El pasado lunes Donald Trump pronunció el último discurso del estado de la Unión antes de las elecciones del próximo noviembre. Este hombre es un espectáculo. Es explosivo, irreverente, maleducado y vengativo. El discurso trumpista no distó mucho de todos los que se pronuncian en un debate de política general en todo el mundo. En el Parlament de Catalunya, por no ir más lejos, eran muy conocidos los discursos presidenciales resumidos a modo de listín telefónico en los que los protagonistas eran, inevitablemente, los datos sobre el paro, la pobreza, la salud, la escolarización o lo que fuera y se pudiera contar. “Hoy me presento ante vosotros para compartir unos resultados increíbles” — soltó Trump—, que es lo mismo que habría dicho Pujol en los años ochenta y noventa y Pasqual Maragall y Montilla en la primera década del dos mil cuando aseguraban que se estaban creando puestos de trabajo, que los ingresos crecían, que la pobreza disminuía y que el bienestar se ensanchaba. Cuando Pujol quería fortalecer el estado de ánimo de los catalanes, hablaba del Tagamanent; Maragall, en cambio, recurría a cualquier metáfora urbana; mientras que Montilla se limitaba a puntualizar “que el país lo levanta la gente que trabaja”, sin encontrar la síntesis metafórica de Pep Guardiola cuando apuntó que “si nos levantamos muy temprano, muy temprano...”. Cada uno tiene las virtudes que le ha dado la providencia. Nulla ethica sine aesthetica.
Trump aprovechó su discurso para hacer una performance; Pelosi, por el contrario, dejó ver la cara de la intransigencia que a menudo ha arrojado a la bancarrota a los demócratas
Trump sabe representar comedias y seguramente es por eso que también es un tramposo. El discurso que pronunció el lunes estuvo cargado de simbolismos y de gestos que nadie podía dejar de observar.

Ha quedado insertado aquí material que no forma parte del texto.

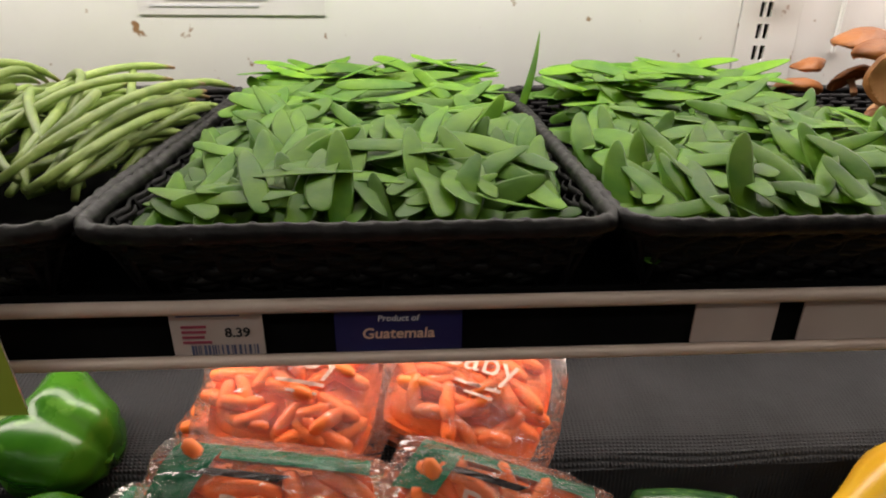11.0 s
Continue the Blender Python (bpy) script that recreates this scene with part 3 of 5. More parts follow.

Para empezar, cuando entró en el hemiciclo y dio una copia del discurso que pronunciaría a continuación a la presidencia, no quiso estrechar la mano de la speaker del Congreso, Nancy Pelosi, su particular bestia negra desde que dio luz verde al trámite para proceder al impeachment. Después recurrió al sacrificio de los militares para apelar a los valores patrióticos y tocar la fibra sensible de los ciudadanos. El momento culminante fue cuando Trump se dirigió a la esposa de un militar, que estaba sentada en la tribuna de invitados con sus dos hijos pequeños, justo al lado del (no)presidente venezolano Juan Guaidó, y después de agradecerle el coraje con el verbo inflamado habitual, le anunció por sorpresa que su marido estaba allí, a su espalda, bajando por las escalas del anfiteatro, para reunirse con ella y las criaturas. Un spot televisivo conservador sobre la familia y la patria que es difícil de imitar y de reproducir y que, además, obligó a todos los senadores y congresistas, republicanos y demócratas, a ponerse en pie para aplaudir la escena. Nacionalismo banal a flor de piel, como ya observó hace muchos años el profesor Michael Billig (les recomiendo el libro, publicado en castellano por la Editorial Capitán Swing).
Cuando Trump acabó su discurso y mientras el auditorio aplaudía por entusiasmo o por cortesía, Nancy Pelosi se puso a desgarrar ostentosamente, justo detrás de él, las hojas del discurso que el presidente le había dado al principio de la sesión sin ni tan siquiera mirarla. Pelosi las desgarró una a una, con parsimonia, teatralmente, para que todo el mundo pudiera verlo. Después la speaker declaró que romper el discurso era lo más educado que se le había ocurrido para replicar la mala educación de Trump. Trump es rencoroso pero ahora también hemos podido constatar que Nancy Pelosi, llena de aire y con un look copiado de Falcon Crest, también lo es. Trump aprovechó su discurso para hacer una performance, con la aparición repentina de un “soldado Ryan” modernizado, Pelosi, por el contrario, dejó ver la cara de la intransigencia que a menudo ha arrojado a la bancarrota a los demócratas. Pelosi ya se equivocó aceptando poner en marcha un impeachment que ha acabado siendo un fake en toda regla. Servirle munición al contrincante no es muy sensato. Ningunearlo es todavía más idiota. Solo lo refuerza. Entretanto, en Iowa, el fiasco demócrata de las primarias debe haber llenado de felicidad al ególatra presidente, que será reelegido en noviembre, no lo duden. La superioridad moral no conlleva ganar elecciones y esa es la debilidad de los demócratas en los EE.UU. y de la vieja izquierda en Europa.